Por la tarde, cuando Paoletto llega a su casa, cuatro agentes de la Gendarmería Vaticana le están esperando con una orden de registro. Según declararon en el juicio, descubren enseguida armarios y armarios con «cientos de miles» de papeles de todo tipo entre recortes de periódicos, documentos descargados de internet y material variopinto. Por el medio, en un «desorden no desordenado», empiezan a aparecer fotocopias de documentos confidenciales del Papa e incluso documentos originales.

Paoletto se muestra cortés, ofrece café a los agentes e incluso bromea con ellos: «Siento mucho que hoy vayáis a terminar tarde. Ya veis cuánto me gusta leer y escribir». Entre los voluminosos dossiers sobre la masonería, el caso Orlandi, el caso Calvi, el IOR, los servicios secretos, el modo de esconder documentos digitales, el modo de grabar ocultamente fotos y video con un teléfono móvil, el yoga, el budismo, etc. afloran, una y otra vez, documentos del Papa, evidentemente escondidos entre una selva de otros papeles. Está claro que sería necesario expurgar todo muy despacio.

Los agentes llenan 82 cajas, las sellan y, a las once de la noche, se las llevan al cuartel junto con «gran cantidad de memorias USB», dos discos duros, un ordenador de mesa, dos o tres ordenadores portátiles, un iPad, tarjetas de memoria, una PlayStation…
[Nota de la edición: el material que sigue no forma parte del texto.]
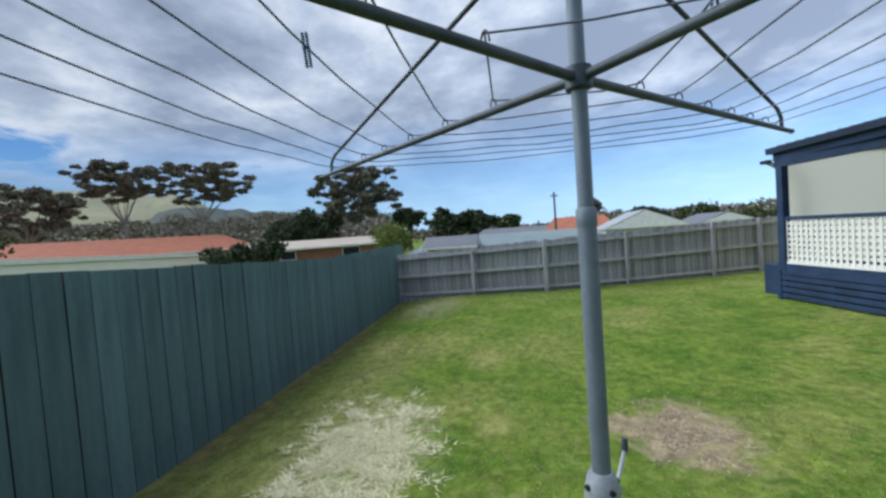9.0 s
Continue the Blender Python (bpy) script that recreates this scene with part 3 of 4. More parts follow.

El examen de los papeles y de las memorias digitales saca a la luz «más de un millar» de documentos confidenciales, es decir, diez veces mas de los publicados en el libro. Entre ellos hay, según los gendarmes, «documentos referentes a la privacidad absoluta y la vida familiar de Benedicto XVI», así como mensajes cifrados entre el Vaticano y las nunciaturas.

Algunos documentos del Papa y algunos informes reservadísimos dirigidos al Santo Padre llevan una marca escrita en alemán: «Destruir». Era una orden clara. El mayordomo la desobedecía sistemáticamente. A esas alturas había destruido ya su propia honradez y su propio futuro.